The new design is supposed to be on the road on Feb. 1. The plates are blue and have white letters and numbers across them.

Sgt. Steve Koopman of the Kingston police took a photo of a car with the new plate and posted it to social media with the caption: “Did anyone consult with police before designing and manufacturing the new Ontario licence plates? They’re virtually unreadable at night.”

Another officer for the OPP, Sgt. Kerry Schmidt, disagreed noting that he was monitoring Highway 401 on Tuesday and said that he can see the plates during the day as well as the middle of the night, CBC reported.

“They’re something to get used to. I haven’t had any problems,” said Officer Schmidt.

He also mentioned that the old plates could be hard to read when the blue chipped off over the white background.

A Minister of Government and Consumer Service spokesperson emailed CBC saying: “We have been made aware that some Ontarians are reporting concerns with readability to the naked eye under certain light conditions. We take this feedback seriously, value the input of Ontario drivers and law enforcement stakeholders and are currently looking into this.”

The government said that before they went through with the new plates they talked to “key stakeholders, including our law enforcement partners, to test the readability, reflectivity and functionality of the new high-definition plates.”

Ontario Safety League president Brian Patterson said that being able to read the plate at night should be a basic requirement.
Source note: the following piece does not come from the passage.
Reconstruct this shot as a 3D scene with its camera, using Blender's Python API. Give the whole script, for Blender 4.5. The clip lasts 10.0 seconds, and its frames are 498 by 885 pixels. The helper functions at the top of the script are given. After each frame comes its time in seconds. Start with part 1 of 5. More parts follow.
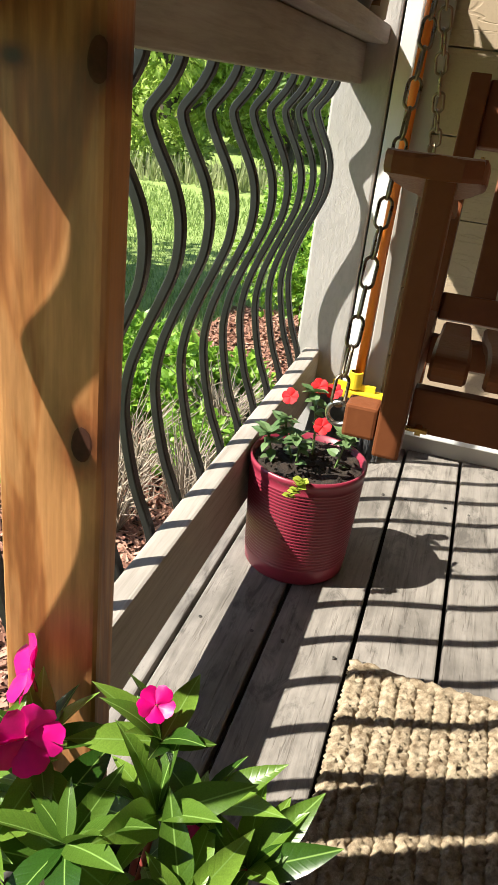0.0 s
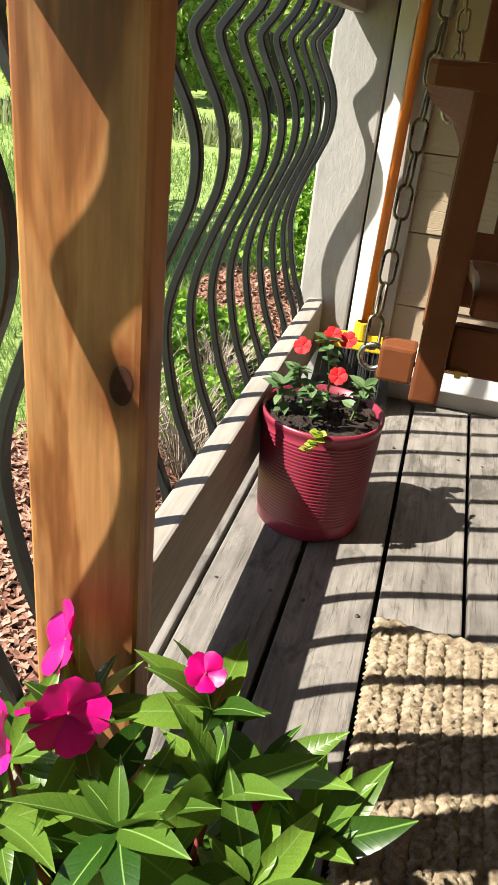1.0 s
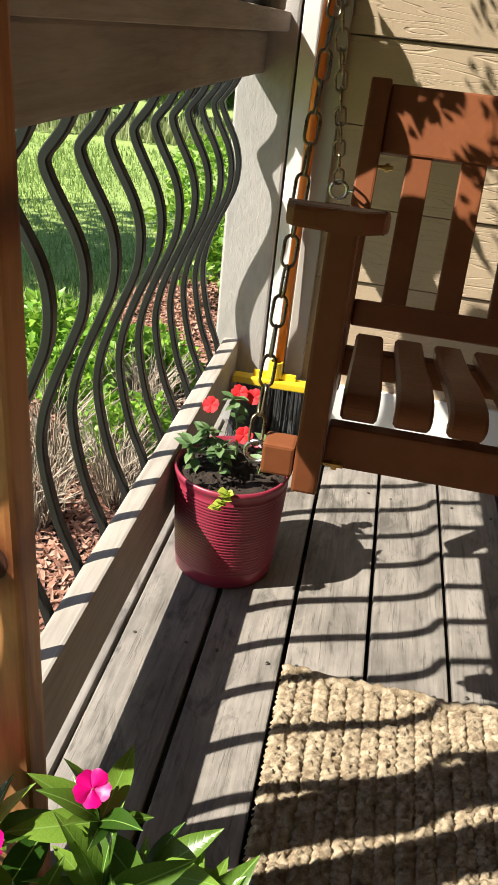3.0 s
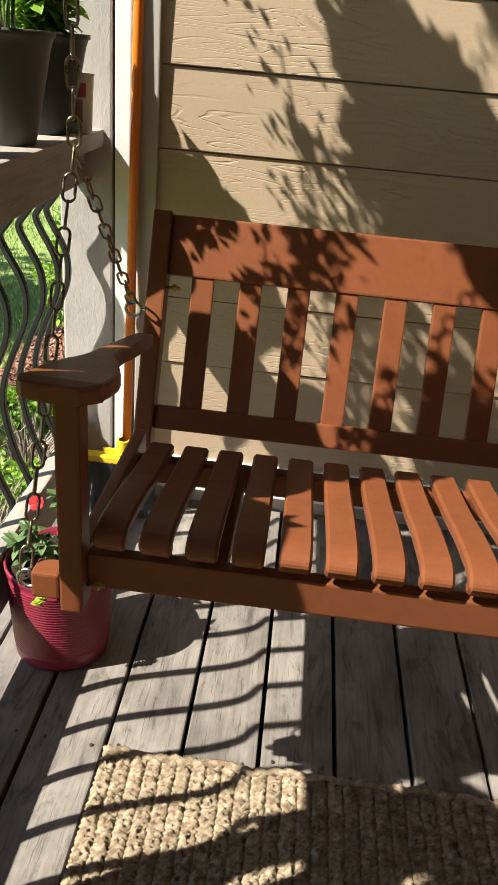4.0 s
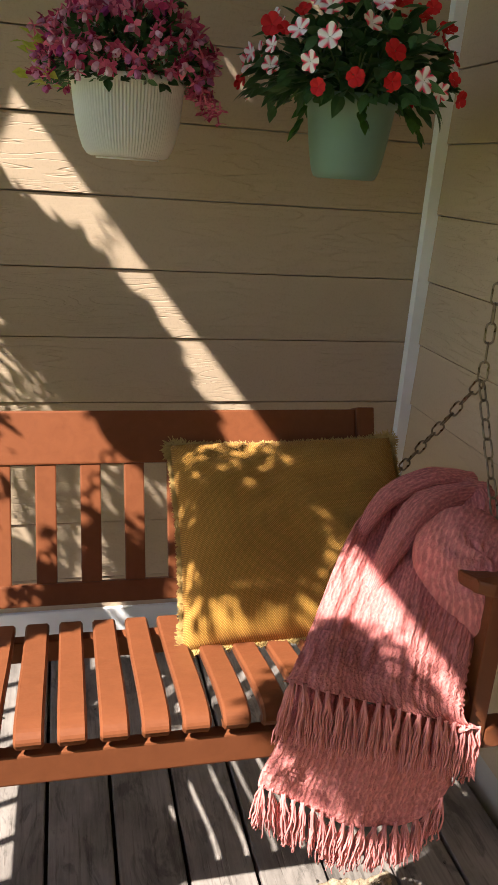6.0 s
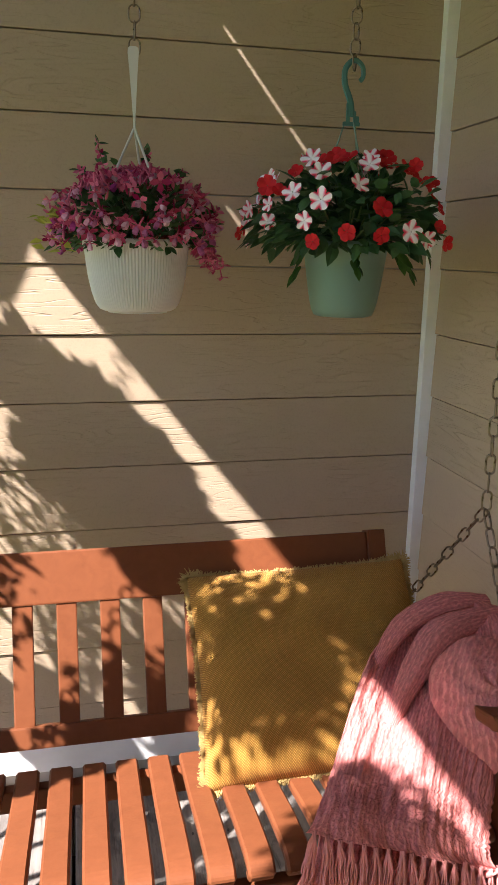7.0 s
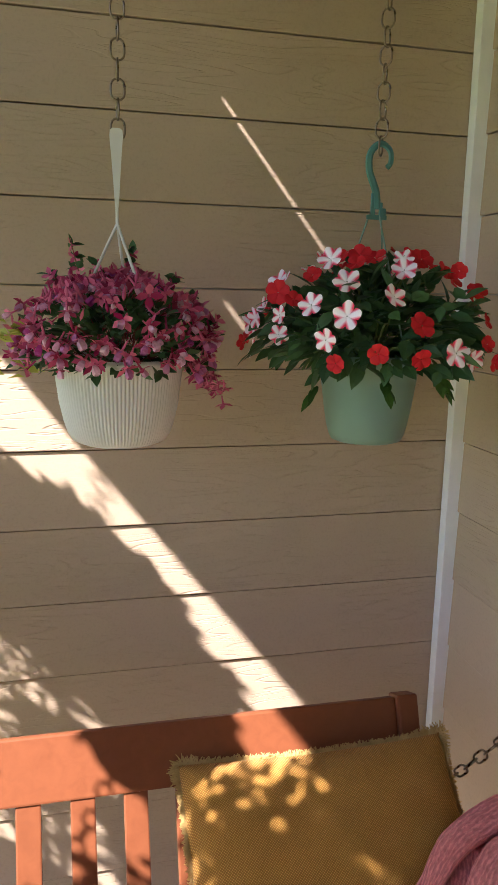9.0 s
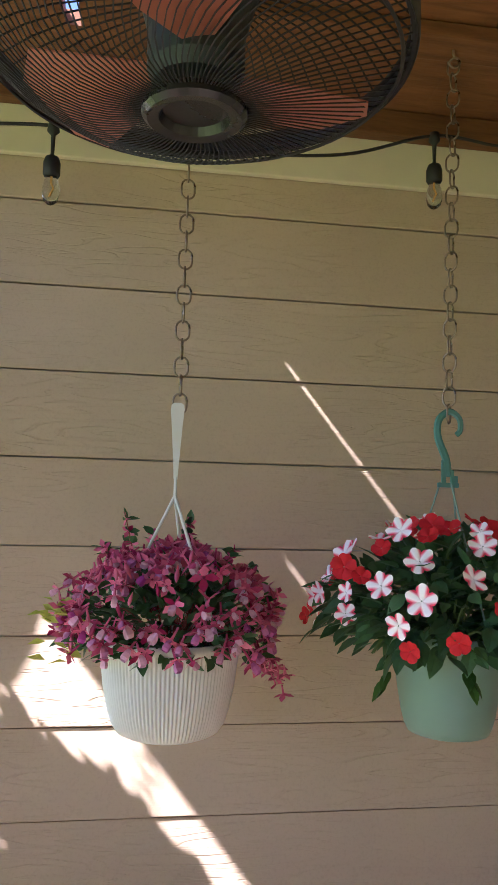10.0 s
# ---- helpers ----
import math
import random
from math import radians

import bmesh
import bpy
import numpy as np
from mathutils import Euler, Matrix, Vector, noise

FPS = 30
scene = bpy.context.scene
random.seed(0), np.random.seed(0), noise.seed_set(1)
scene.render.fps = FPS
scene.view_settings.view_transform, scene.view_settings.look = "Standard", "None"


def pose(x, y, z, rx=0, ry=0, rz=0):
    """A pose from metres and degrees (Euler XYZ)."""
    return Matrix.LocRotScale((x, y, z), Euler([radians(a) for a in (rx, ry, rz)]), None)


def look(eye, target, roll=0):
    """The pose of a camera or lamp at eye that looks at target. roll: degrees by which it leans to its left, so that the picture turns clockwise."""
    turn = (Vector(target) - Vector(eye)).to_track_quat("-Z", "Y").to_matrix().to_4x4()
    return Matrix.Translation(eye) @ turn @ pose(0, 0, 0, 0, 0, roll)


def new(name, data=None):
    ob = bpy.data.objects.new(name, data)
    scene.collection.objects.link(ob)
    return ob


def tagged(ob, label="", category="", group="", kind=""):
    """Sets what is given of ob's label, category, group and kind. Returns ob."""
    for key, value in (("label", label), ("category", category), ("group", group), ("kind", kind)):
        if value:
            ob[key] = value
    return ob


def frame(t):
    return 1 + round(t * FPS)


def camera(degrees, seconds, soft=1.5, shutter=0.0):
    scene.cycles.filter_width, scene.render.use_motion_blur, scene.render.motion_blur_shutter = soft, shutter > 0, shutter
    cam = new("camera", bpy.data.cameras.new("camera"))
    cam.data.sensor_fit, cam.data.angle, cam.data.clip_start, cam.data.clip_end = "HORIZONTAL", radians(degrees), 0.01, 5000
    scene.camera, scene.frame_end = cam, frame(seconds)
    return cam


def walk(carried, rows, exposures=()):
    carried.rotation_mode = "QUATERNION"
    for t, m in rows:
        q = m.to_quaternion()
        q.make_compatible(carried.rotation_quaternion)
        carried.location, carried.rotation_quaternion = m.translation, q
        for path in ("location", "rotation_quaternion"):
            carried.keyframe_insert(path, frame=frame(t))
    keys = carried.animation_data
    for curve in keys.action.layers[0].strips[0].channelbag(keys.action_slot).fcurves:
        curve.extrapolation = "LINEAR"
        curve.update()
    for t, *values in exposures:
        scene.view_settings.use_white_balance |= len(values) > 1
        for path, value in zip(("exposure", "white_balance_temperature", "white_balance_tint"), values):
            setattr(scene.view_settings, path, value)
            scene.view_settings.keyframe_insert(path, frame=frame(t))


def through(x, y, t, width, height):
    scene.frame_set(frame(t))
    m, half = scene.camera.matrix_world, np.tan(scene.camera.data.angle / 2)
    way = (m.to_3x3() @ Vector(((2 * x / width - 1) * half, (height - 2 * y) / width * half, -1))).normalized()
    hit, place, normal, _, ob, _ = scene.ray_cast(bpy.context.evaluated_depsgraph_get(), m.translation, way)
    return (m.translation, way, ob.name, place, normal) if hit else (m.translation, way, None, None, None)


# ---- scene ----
cam = camera(36.185, 10.0, 1.15)
# seconds, eye, point looked at, roll
PATH = [
    (0, (0.039, -1.901, 0.851), (-0.397, -0.148, -0.008), 6.8),
    (0.5, (-0.015, -1.879, 0.812), (-0.409, -0.139, -0.094), 6.7),
    (1, (-0.021, -1.866, 0.804), (-0.394, -0.141, -0.139), 6.2),
    (1.5, (-0.005, -1.865, 0.809), (-0.355, -0.154, -0.167), 5.9),
    (2, (-0.008, -1.859, 0.826), (-0.33, -0.154, -0.169), 5.8),
    (3.5, (0.123, -1.858, 1.066), (-0.051, -0.1, 0.128), 6.0),
    (4, (0.264, -1.873, 1.178), (0.18, -0.097, 0.263), 5.3),
    (4.5, (0.347, -1.899, 1.259), (0.461, -0.111, 0.37), 5.4),
    (5, (0.422, -1.928, 1.301), (0.719, -0.142, 0.452), 5.5),
    (5.5, (0.479, -1.962, 1.338), (0.922, -0.173, 0.562), 5.5),
    (7, (0.491, -2.008, 1.514), (0.92, -0.114, 1.036), 1.0),
    (7.5, (0.496, -1.993, 1.566), (0.878, -0.085, 1.106), -0.2),
    (8, (0.487, -1.944, 1.584), (0.876, -0.045, 1.092), -0.1),
    (8.5, (0.519, -1.816, 1.635), (0.937, 0.082, 1.164), 1.2),
    (9, (0.518, -1.673, 1.652), (0.997, 0.23, 1.267), 1.2),
    (9.5, (0.593, -1.628, 1.661), (1.036, 0.308, 1.423), 1.0),
    (10, (0.548, -1.574, 1.744), (0.85, 0.396, 1.914), 1.4),
]
EXPOSURE = [(0.0, 1.30, 5950, 10), (3.5, 1.19, 6000, 11), (5.0, 1.14, 6100, 15), (5.7, 1.47, 6050, 17), (7.0, 1.98, 5750, 22), (8.0, 2.08, 5680, 23), (8.5, 2.24, 5650, 25), (9.0, 2.36, 5640, 27), (9.5, 2.54, 5620, 29), (10.0, 2.74, 5200, 33)]
walk(cam, [(t, look(e, g, r)) for t, e, g, r in PATH], EXPOSURE)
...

He added that he was unable to see the plates in clear daylight sometimes.

“You have to be fairly close to read them with precision,” he said. “If you’re calling in an impaired driver you want to make sure you give the licence plate correctly… [this] multiplies the complexity of doing that and it may discourage people from reporting [drunk drivers] to police.”

Ontario Liberal Party Interim Leader John Fraser said that the new change was “a poorly thought out decision, done too quickly.”